TASK BRIEF: Reproduce every line of the material below, but drop the pictures.
-- Begin SOURCE RECORDS --
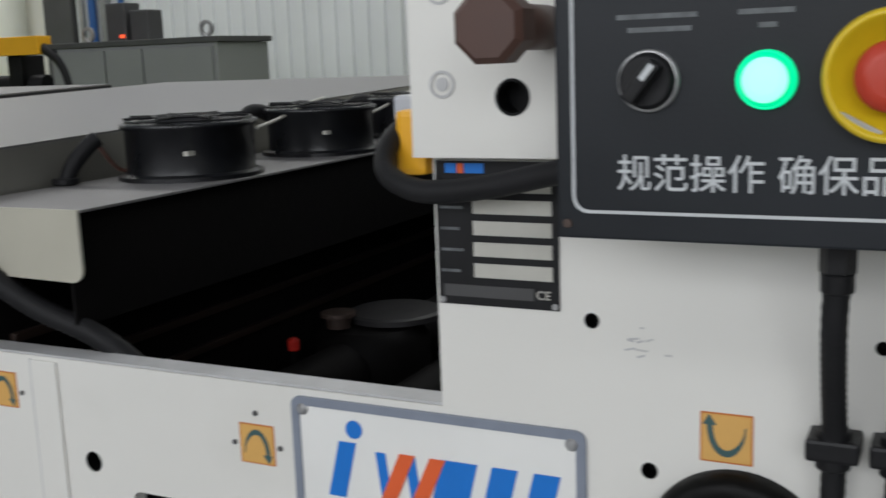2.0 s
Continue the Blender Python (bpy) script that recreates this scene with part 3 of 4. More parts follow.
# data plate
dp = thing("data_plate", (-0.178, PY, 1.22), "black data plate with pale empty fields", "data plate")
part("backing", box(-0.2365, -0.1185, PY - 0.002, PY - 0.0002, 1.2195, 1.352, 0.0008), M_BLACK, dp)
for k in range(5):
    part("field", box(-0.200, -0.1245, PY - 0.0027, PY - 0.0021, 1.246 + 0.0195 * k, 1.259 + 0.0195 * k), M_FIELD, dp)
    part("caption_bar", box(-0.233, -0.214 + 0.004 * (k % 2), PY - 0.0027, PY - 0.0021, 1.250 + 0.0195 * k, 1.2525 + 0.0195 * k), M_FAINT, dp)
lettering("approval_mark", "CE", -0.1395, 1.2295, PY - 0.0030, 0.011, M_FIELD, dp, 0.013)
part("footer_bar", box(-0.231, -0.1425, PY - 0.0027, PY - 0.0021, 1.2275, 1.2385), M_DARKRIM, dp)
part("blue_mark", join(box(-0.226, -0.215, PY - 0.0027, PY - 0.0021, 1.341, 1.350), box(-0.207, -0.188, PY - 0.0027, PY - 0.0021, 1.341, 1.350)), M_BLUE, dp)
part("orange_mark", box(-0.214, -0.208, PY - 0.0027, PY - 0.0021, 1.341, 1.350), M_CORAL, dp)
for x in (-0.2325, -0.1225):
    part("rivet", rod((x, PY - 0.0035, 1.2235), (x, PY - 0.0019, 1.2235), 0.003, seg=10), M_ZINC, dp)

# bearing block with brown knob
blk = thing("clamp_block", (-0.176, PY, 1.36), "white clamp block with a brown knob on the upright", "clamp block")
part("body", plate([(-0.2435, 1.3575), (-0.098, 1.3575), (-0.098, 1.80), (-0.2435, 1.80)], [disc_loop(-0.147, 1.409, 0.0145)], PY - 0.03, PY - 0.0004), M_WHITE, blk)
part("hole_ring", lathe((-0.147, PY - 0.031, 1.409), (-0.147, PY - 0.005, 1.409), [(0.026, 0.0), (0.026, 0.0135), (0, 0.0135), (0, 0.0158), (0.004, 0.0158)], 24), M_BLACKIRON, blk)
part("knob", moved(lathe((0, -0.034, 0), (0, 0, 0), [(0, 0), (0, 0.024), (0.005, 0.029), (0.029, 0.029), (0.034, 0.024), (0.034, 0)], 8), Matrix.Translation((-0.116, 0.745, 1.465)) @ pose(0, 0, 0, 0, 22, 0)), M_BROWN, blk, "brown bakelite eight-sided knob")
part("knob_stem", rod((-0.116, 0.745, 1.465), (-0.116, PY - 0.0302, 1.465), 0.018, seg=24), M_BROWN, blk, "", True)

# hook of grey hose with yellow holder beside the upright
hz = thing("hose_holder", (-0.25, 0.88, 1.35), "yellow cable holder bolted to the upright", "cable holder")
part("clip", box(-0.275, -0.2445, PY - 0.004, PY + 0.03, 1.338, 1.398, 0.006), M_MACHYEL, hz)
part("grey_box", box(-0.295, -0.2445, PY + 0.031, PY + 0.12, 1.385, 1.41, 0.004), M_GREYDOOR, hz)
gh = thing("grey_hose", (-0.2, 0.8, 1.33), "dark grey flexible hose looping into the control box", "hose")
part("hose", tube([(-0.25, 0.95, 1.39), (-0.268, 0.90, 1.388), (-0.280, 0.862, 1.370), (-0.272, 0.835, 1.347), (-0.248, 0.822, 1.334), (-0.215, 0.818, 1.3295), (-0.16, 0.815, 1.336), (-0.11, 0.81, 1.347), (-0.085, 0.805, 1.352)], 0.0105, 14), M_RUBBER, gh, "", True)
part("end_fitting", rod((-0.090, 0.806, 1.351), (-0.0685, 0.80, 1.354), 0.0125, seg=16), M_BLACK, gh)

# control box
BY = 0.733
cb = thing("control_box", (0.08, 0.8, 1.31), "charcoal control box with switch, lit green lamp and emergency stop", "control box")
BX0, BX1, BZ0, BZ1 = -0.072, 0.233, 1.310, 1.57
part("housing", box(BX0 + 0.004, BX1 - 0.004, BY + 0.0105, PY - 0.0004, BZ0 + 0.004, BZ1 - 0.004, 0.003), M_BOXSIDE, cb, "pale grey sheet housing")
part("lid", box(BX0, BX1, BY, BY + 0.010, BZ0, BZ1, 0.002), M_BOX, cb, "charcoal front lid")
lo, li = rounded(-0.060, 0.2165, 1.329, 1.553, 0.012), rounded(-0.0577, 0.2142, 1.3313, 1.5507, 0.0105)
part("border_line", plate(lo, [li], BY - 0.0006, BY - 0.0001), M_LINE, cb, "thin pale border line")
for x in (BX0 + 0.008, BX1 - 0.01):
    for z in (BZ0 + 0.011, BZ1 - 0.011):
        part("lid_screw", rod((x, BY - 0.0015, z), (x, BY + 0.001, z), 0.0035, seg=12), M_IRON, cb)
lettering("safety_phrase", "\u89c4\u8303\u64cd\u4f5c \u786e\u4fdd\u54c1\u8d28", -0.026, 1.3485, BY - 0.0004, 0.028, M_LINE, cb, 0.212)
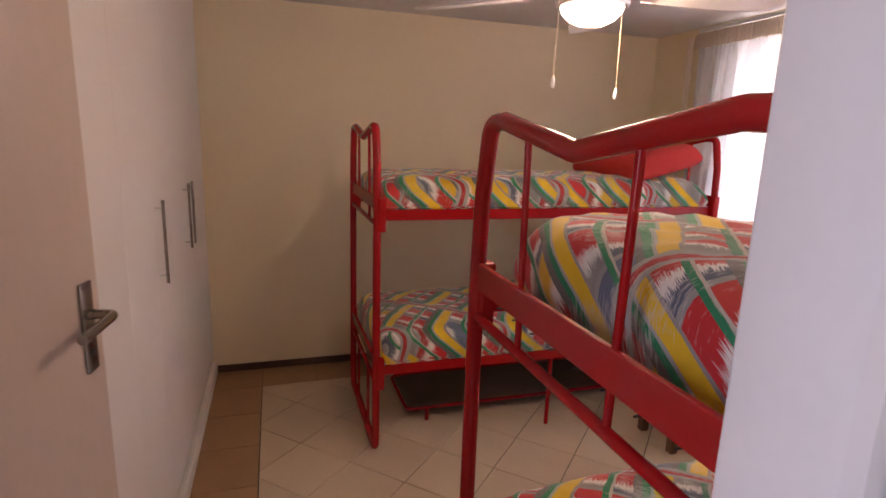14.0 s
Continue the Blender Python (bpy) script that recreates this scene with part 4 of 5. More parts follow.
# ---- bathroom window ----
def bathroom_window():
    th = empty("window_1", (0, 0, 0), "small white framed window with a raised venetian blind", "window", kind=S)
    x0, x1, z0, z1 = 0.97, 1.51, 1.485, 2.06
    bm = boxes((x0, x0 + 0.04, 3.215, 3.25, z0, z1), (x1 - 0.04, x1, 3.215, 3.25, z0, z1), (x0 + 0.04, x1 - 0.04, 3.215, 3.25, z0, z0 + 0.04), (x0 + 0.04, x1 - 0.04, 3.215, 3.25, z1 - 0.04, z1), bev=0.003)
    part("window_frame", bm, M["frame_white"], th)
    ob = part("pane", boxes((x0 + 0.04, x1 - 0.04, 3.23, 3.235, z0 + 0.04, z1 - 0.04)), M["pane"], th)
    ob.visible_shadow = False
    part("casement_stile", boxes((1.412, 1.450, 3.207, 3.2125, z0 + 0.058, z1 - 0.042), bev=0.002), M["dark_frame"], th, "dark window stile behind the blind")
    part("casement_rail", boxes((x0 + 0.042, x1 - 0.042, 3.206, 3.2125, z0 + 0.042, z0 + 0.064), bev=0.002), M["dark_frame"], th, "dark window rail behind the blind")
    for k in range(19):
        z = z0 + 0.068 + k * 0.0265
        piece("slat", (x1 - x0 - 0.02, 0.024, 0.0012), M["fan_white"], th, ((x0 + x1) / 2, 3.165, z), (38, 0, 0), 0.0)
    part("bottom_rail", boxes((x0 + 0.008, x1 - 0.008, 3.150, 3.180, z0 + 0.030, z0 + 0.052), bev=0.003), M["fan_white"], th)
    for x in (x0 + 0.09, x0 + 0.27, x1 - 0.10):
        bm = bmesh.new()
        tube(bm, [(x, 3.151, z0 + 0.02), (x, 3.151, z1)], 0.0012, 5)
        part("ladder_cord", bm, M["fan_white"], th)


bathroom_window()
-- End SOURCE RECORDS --
WRITTEN ANSWER:
2.0 s
Continue the Blender Python (bpy) script that recreates this scene with part 3 of 4. More parts follow.
# data plate
dp = thing("data_plate", (-0.178, PY, 1.22), "black data plate with pale empty fields", "data plate")
part("backing", box(-0.2365, -0.1185, PY - 0.002, PY - 0.0002, 1.2195, 1.352, 0.0008), M_BLACK, dp)
for k in range(5):
    part("field", box(-0.200, -0.1245, PY - 0.0027, PY - 0.0021, 1.246 + 0.0195 * k, 1.259 + 0.0195 * k), M_FIELD, dp)
    part("caption_bar", box(-0.233, -0.214 + 0.004 * (k % 2), PY - 0.0027, PY - 0.0021, 1.250 + 0.0195 * k, 1.2525 + 0.0195 * k), M_FAINT, dp)
lettering("approval_mark", "CE", -0.1395, 1.2295, PY - 0.0030, 0.011, M_FIELD, dp, 0.013)
part("footer_bar", box(-0.231, -0.1425, PY - 0.0027, PY - 0.0021, 1.2275, 1.2385), M_DARKRIM, dp)
part("blue_mark", join(box(-0.226, -0.215, PY - 0.0027, PY - 0.0021, 1.341, 1.350), box(-0.207, -0.188, PY - 0.0027, PY - 0.0021, 1.341, 1.350)), M_BLUE, dp)
part("orange_mark", box(-0.214, -0.208, PY - 0.0027, PY - 0.0021, 1.341, 1.350), M_CORAL, dp)
for x in (-0.2325, -0.1225):
    part("rivet", rod((x, PY - 0.0035, 1.2235), (x, PY - 0.0019, 1.2235), 0.003, seg=10), M_ZINC, dp)

# bearing block with brown knob
blk = thing("clamp_block", (-0.176, PY, 1.36), "white clamp block with a brown knob on the upright", "clamp block")
part("body", plate([(-0.2435, 1.3575), (-0.098, 1.3575), (-0.098, 1.80), (-0.2435, 1.80)], [disc_loop(-0.147, 1.409, 0.0145)], PY - 0.03, PY - 0.0004), M_WHITE, blk)
part("hole_ring", lathe((-0.147, PY - 0.031, 1.409), (-0.147, PY - 0.005, 1.409), [(0.026, 0.0), (0.026, 0.0135), (0, 0.0135), (0, 0.0158), (0.004, 0.0158)], 24), M_BLACKIRON, blk)
part("knob", moved(lathe((0, -0.034, 0), (0, 0, 0), [(0, 0), (0, 0.024), (0.005, 0.029), (0.029, 0.029), (0.034, 0.024), (0.034, 0)], 8), Matrix.Translation((-0.116, 0.745, 1.465)) @ pose(0, 0, 0, 0, 22, 0)), M_BROWN, blk, "brown bakelite eight-sided knob")
part("knob_stem", rod((-0.116, 0.745, 1.465), (-0.116, PY - 0.0302, 1.465), 0.018, seg=24), M_BROWN, blk, "", True)

# hook of grey hose with yellow holder beside the upright
hz = thing("hose_holder", (-0.25, 0.88, 1.35), "yellow cable holder bolted to the upright", "cable holder")
part("clip", box(-0.275, -0.2445, PY - 0.004, PY + 0.03, 1.338, 1.398, 0.006), M_MACHYEL, hz)
part("grey_box", box(-0.295, -0.2445, PY + 0.031, PY + 0.12, 1.385, 1.41, 0.004), M_GREYDOOR, hz)
gh = thing("grey_hose", (-0.2, 0.8, 1.33), "dark grey flexible hose looping into the control box", "hose")
part("hose", tube([(-0.25, 0.95, 1.39), (-0.268, 0.90, 1.388), (-0.280, 0.862, 1.370), (-0.272, 0.835, 1.347), (-0.248, 0.822, 1.334), (-0.215, 0.818, 1.3295), (-0.16, 0.815, 1.336), (-0.11, 0.81, 1.347), (-0.085, 0.805, 1.352)], 0.0105, 14), M_RUBBER, gh, "", True)
part("end_fitting", rod((-0.090, 0.806, 1.351), (-0.0685, 0.80, 1.354), 0.0125, seg=16), M_BLACK, gh)

# control box
BY = 0.733
cb = thing("control_box", (0.08, 0.8, 1.31), "charcoal control box with switch, lit green lamp and emergency stop", "control box")
BX0, BX1, BZ0, BZ1 = -0.072, 0.233, 1.310, 1.57
part("housing", box(BX0 + 0.004, BX1 - 0.004, BY + 0.0105, PY - 0.0004, BZ0 + 0.004, BZ1 - 0.004, 0.003), M_BOXSIDE, cb, "pale grey sheet housing")
part("lid", box(BX0, BX1, BY, BY + 0.010, BZ0, BZ1, 0.002), M_BOX, cb, "charcoal front lid")
lo, li = rounded(-0.060, 0.2165, 1.329, 1.553, 0.012), rounded(-0.0577, 0.2142, 1.3313, 1.5507, 0.0105)
part("border_line", plate(lo, [li], BY - 0.0006, BY - 0.0001), M_LINE, cb, "thin pale border line")
for x in (BX0 + 0.008, BX1 - 0.01):
    for z in (BZ0 + 0.011, BZ1 - 0.011):
        part("lid_screw", rod((x, BY - 0.0015, z), (x, BY + 0.001, z), 0.0035, seg=12), M_IRON, cb)
lettering("safety_phrase", "\u89c4\u8303\u64cd\u4f5c \u786e\u4fdd\u54c1\u8d28", -0.026, 1.3485, BY - 0.0004, 0.028, M_LINE, cb, 0.212)
14.0 s
Continue the Blender Python (bpy) script that recreates this scene with part 4 of 5. More parts follow.
# ---- bathroom window ----
def bathroom_window():
    th = empty("window_1", (0, 0, 0), "small white framed window with a raised venetian blind", "window", kind=S)
    x0, x1, z0, z1 = 0.97, 1.51, 1.485, 2.06
    bm = boxes((x0, x0 + 0.04, 3.215, 3.25, z0, z1), (x1 - 0.04, x1, 3.215, 3.25, z0, z1), (x0 + 0.04, x1 - 0.04, 3.215, 3.25, z0, z0 + 0.04), (x0 + 0.04, x1 - 0.04, 3.215, 3.25, z1 - 0.04, z1), bev=0.003)
    part("window_frame", bm, M["frame_white"], th)
    ob = part("pane", boxes((x0 + 0.04, x1 - 0.04, 3.23, 3.235, z0 + 0.04, z1 - 0.04)), M["pane"], th)
    ob.visible_shadow = False
    part("casement_stile", boxes((1.412, 1.450, 3.207, 3.2125, z0 + 0.058, z1 - 0.042), bev=0.002), M["dark_frame"], th, "dark window stile behind the blind")
    part("casement_rail", boxes((x0 + 0.042, x1 - 0.042, 3.206, 3.2125, z0 + 0.042, z0 + 0.064), bev=0.002), M["dark_frame"], th, "dark window rail behind the blind")
    for k in range(19):
        z = z0 + 0.068 + k * 0.0265
        piece("slat", (x1 - x0 - 0.02, 0.024, 0.0012), M["fan_white"], th, ((x0 + x1) / 2, 3.165, z), (38, 0, 0), 0.0)
    part("bottom_rail", boxes((x0 + 0.008, x1 - 0.008, 3.150, 3.180, z0 + 0.030, z0 + 0.052), bev=0.003), M["fan_white"], th)
    for x in (x0 + 0.09, x0 + 0.27, x1 - 0.10):
        bm = bmesh.new()
        tube(bm, [(x, 3.151, z0 + 0.02), (x, 3.151, z1)], 0.0012, 5)
        part("ladder_cord", bm, M["fan_white"], th)


bathroom_window()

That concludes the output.